Judge Currier carefully traced the evolution of N.J.S.A. 2C:52-2(b). The statute, she noted, was intended to “provid[e] relief to the reformed offender who has led a life of rectitude and disassociated himself with unlawful activity.” But it also contained a list of offenses that cannot be expunged. Among those was a conviction under “subsection a. of [N.J.S.A.] 2C:24-4.”

N.J.S.A. 2C:52-2(b) contains a parenthetical after the reference to N.J.S.A. 2C:24-4 that read “Endangering the welfare of a child by engaging in sexual conduct which would impair or debauch the morals of the child, or causing the child other harm . . . .” Prior to a 2016 amendment, the parenthetical did not include the words “or causing the child other harm.”

N.T. argued that the phrase “or causing the child other harm” refers to “‘other harm’ stemming from sexual conduct.” That argument was based on the presence of only one comma in the entire parenthetical, such that “or causing the child other harm” is a dependent clause that could not stand alone.

The Appellate Division did not agree. “The phrases ‘who engages in sexual conduct which would impair or debauch the morals of a child’ and ‘who causes the child harm that would make the child an abused or neglected child’ are separated by a comma and the word ‘or’ indicates they are disjunctive and refer to a list of two distinct harms.” Since “N.J.S.A. 2C:52-2(b) specifies that convictions under N.J.S.A. 2C:24-4(a) are barred from expungement, the plain language of the statute prevents the expungement.”

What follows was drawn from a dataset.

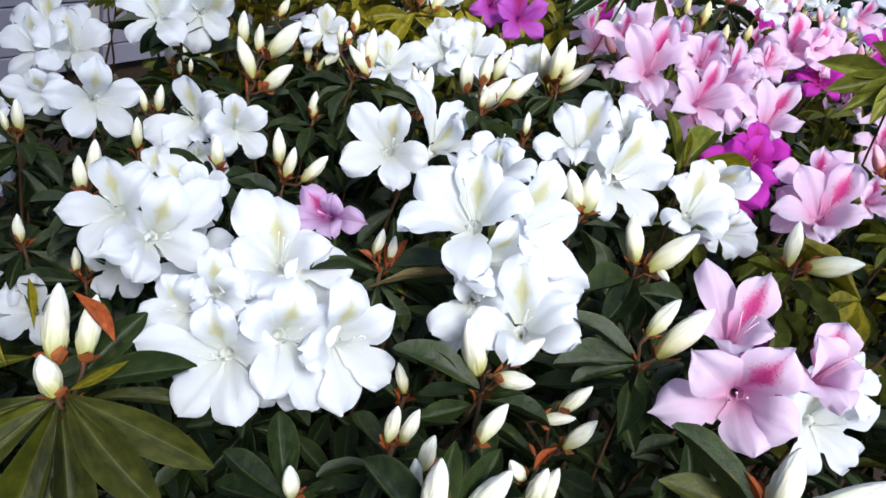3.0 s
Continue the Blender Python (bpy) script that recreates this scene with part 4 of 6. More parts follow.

Given the facts here, this was undoubtedly a difficult resolution for the Appellate Division to reach. Judge Currier concluded her opinion with these words: “N.T. has admirably transformed her life. But her achievements cannot override the unambiguous expungement statute. The plain language of N.J.S.A. 2C:52-2(b) prohibits the expungement of any conviction under N.J.S.A. 2C:24-4(a).” The Appellate Division is neither the highest court nor the Legislature. The panel thus had to follow the statutory language and the rules of statutory interpretation.